The second reason is that Hoxhaj is part of the élite not because he has the capacity to exercise violence, because they he has lots of clientelistic followers, or because he has lots of money. He is a minister because he is intelligent, he has a PhD, he speaks the foreign languages well, he looks professional, and, for all these reasons, he is also more liked by Western diplomats than people like Hxavet Haliti or Sami Lushtaku (who have real power, but lack Hoxhaj’s superficial qualities). So, both the élite and PDK can easily discard such a person: Thaci and Veselj and the others may well like Hoxhaj very much, but in the end he is an instrument for them, and one they can easily drop and replace (someone like Petrit Selimi could easily take his place, for example).
So, the aim of popular pressure would be to force the élite to remove Hoxhaj from his post (on the argument that his intention to abuse his office disqualifies him from holding public office: the syllogism is rather simple). The élite has been discussing a cabinet reshuffle for some time, so it would not be too painful for them to bow to popular pressure, because they could save face and say that Hoxhaj’s removal is part of the reshuffle.
At this point, one might ask: but if Hoxhaj is vulnerable, the élite doesn’t need him, and could easily save face, why should citizens bother to launch a campaign against Hoxhaj? The answer is simple: because it can succeed, and because, if it succeeds, it will be much easier to launch other campaigns. The credibility of the élite rests in large measure on its reputation of invincibility. They enjoy near-complete impunity for their crimes, they have a rock-solid electoral base, and reliable Western support. It is true that they failed to implement the association-community and the border demarcation: but these are not defeats that bite in their flesh, because they don’t care about those two issues at all (they did them only because of Western pressure).

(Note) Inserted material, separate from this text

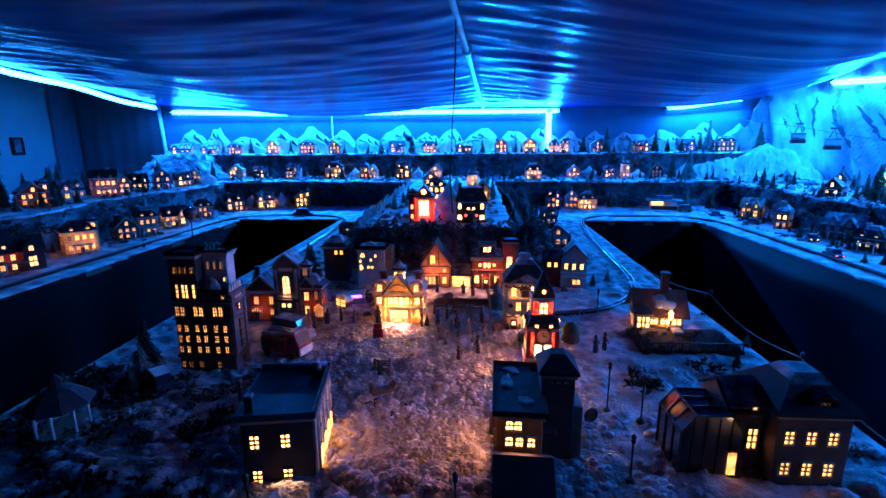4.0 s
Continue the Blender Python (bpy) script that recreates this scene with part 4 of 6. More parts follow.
def cream_house():
    hs = thing("corner_house", "cream three-storey house with wreaths, red door and dark hipped roof", "miniature building", pose(0.270, 0.992, T) @ Matrix.Diagonal((1.0, 0.65, 1.0, 1.0)))
    w, d, h = 0.130, 0.13, 0.168
    b = wing(hs, w, d, h, 0.068, "hip", STUCCO, SLATE, over=0.008)
    for z in (0.063, 0.112, 0.164):
        part("string_course", boxm(-w / 2 - 0.004, w / 2 + 0.004, -d / 2 - 0.004, d / 2 + 0.004, z - 0.002, z + 0.002, 0.001), TRIM, b)
    for z in (0.058, 0.158):
        gar = bmesh.new()
        for k in range(5):
            x0, x1 = lerp(-w / 2, w / 2, k / 5), lerp(-w / 2, w / 2, (k + 1) / 5)
            tube(gar, [(lerp(x0, x1, f), -d / 2 - 0.007, z - 0.006 * math.sin(math.pi * f)) for f in np.linspace(0, 1, 6)], 0.0022, 5)
        ga = part("garland", gar, PINE, b, "green garland with red bows")
        for k in range(6):
            x = lerp(-w / 2, w / 2, k / 5)
            part("bow", boxm(x - 0.004, x + 0.004, -d / 2 - 0.011, -d / 2 - 0.0065, z - 0.003, z + 0.005, 0.001), REDP, ga)
    for sx in (-1, 1):
        quoins(b, h - 0.012, sx * w / 2, -d / 2)
    for u in (-0.038, 0.038):
        window(b, "f", u, 0.138, 0.014, 0.027, 3, 2, 3, dims=(w, d))
    for u in (-0.022, 0.014):
        window(b, "f", u, 0.088, 0.014, 0.026, 3, 2, 3, dims=(w, d))
    for u in (-0.047, 0.045):
        wr = lathe(bmesh.new(), [(0.006, -0.0015), (0.0085, 0.0), (0.006, 0.0015), (0.0055, 0.0)], 10)
        part("wreath", wr, PINE, b, "green wreath with a red bow", at=pose(u, -d / 2 - 0.003, 0.09, 90, 0, 0))
    nic = part("niche", boxm(-0.017, 0.017, -d / 2 - 0.008, -d / 2, 0.118, 0.148, 0.001), PINKB, b)
    nb = bmesh.new()
    prism(nb, [(-0.020, 0.146), (0.020, 0.146), (0.0, 0.160)], -d / 2 - 0.012, -d / 2 + 0.001)
    part("niche_hood", nb, ROOFBR, nic)
    part("niche_recess", boxm(-0.011, 0.011, -d / 2 - 0.0092, -d / 2 - 0.0078, 0.122, 0.143), TRIMD, nic)
    part("shop_window", boxm(-0.004, 0.046, -d / 2 - 0.003, -d / 2 + 0.001, 0.014, 0.045), WARM[4], b, "bright glowing shop window")
    fr = bmesh.new()
    for a in ((-0.007, -0.004, 0.011, 0.048), (0.046, 0.049, 0.011, 0.048), (-0.004, 0.046, 0.045, 0.048), (-0.004, 0.046, 0.011, 0.014), (-0.004, 0.046, 0.029, 0.030), (0.0205, 0.0215, 0.014, 0.045)):
        box(fr, a[0], a[1], -d / 2 - 0.006, -d / 2, a[2], a[3])
    part("shop_window_frame", fr, TANW, b)
    door(b, -0.036, 0.022, 0.042, REDP, 4)
    for u in (-0.056, -0.016):
        bush = lathe(bmesh.new(), [(0.001, 0.002), (0.007, 0.006), (0.006, 0.018), (0.0005, 0.032)], 8, u, -d / 2 - 0.012)
        part("shrub", bush, PINE, b)
    chimney(hs, -0.002, 0.0, h + 0.055, 0.030, 0.026, STUCCO)
    grid(b, "l", 3, 3, 0.01, 0.155, 1, 0.011, 0.022, chance=0.5, rng=random.Random(4))
    ped = bmesh.new()
    prism(ped, [(-0.052, 0.0), (0.052, 0.0), (0.0, 0.026)], -d / 2 - 0.012, -d / 2 + 0.03)
    part("snow_pediment", ped, ROOFSNOW, b, "snow-covered pediment", at=pose(0, 0, h + 0.004))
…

On the contrary, should popular pressure force them to change the foreign minister, the defeat would bite. Because Hoxhaj is a useful instrument, and is one of them: once he is abandoned, other people like him will be less sure of the support of the real leaders of the élite. So, the élite overall will become weaker and less cohesive.
Above all, should popular pressure succeed in toppling Hoxaj confidence in civic activism would grow. The demonstration effect can be very powerful: once citizens win one battle, they will realise that they can win other battles too. And each battle can aim at bigger targets. Anticipating all this, moreover, the élite will have every incentive to gradually improve the quality of cabinet members and public officials: and this is one important way through which governance can improve even under the current élite. In other words, popular pressure can force better behaviour from the élite, and the two dynamics can reinforce each other, for improved behaviour by the élite will expose and side-line its worst members and practices.
This is why it is important to start from a target that is prominent enough to be significant, but vulnerable enough to be easy to attack. Hoxaj is the perfect target. Before you feel sorry for him, incidentally, consider that morally he is arguably worse than the average PDK leader: because they are village boys to whom society gave next to nothing, whereas he received a lot from society (a PhD in Vienna in history or something like that), and should know better.
Thus far I spoke of popular pressure. This is vague, and I cannot say more than this. Citizens’ mobilization to have Hoxhaj removed should be broad, insisted, and determined. As it is a genuinely political act, there would be no problem if the opposition organizes and supports it: but it would be important for it to retain the character of a civic movement for clean government. The targets of the citizens’ mobilization should not just be the obvious ones, namely the government and PDK, but also Hoxhaj’s possible silent defenders, namely the Quint embassies. Those embassies should be dared to defend Hoxhaj, and shamed if they try, using against them the very statements they often make against bad governance. And the mobilization should continue until Hoxhaj is replaced: because with a bit of persistence, this is a battle that can be won.
To conclude, after I published my article on Hoxhaj’s misdeeds a young Kosovar analyst now studying abroad (whose name it is charitable not to mention) replied that there was no need to comment on my ‘grudges’ with Hoxhaj. So, it may be useful to explain that I never met Hoxhaj (except once by chance at a restaurant), had very little to do with him or his ministry during my work in Kosovo, and have no grudges against him.
With one exception. Sometime in 2010 the building that housed Hoxhaj’s education ministry was given to the auditor general. I visited it then, and the auditor general showed me the way in which Hoxhaj’s quarters were organized, which made me rather angry considering the poverty of Kosovo. Suffice it to say that twelve people worked in Hoxhaj’s former office, five in his deputy’s, and the auditor general placed himself in what previously was a clerk’s office. In Hoxhaj’s period the rent of the building (which is privately owned) was twice as high as the rent that the auditor general managed to negotiate, moreover, and half as many people worked there. I hope that if the campaign begins the (former) auditor general will be available to provide further details, which might be useful.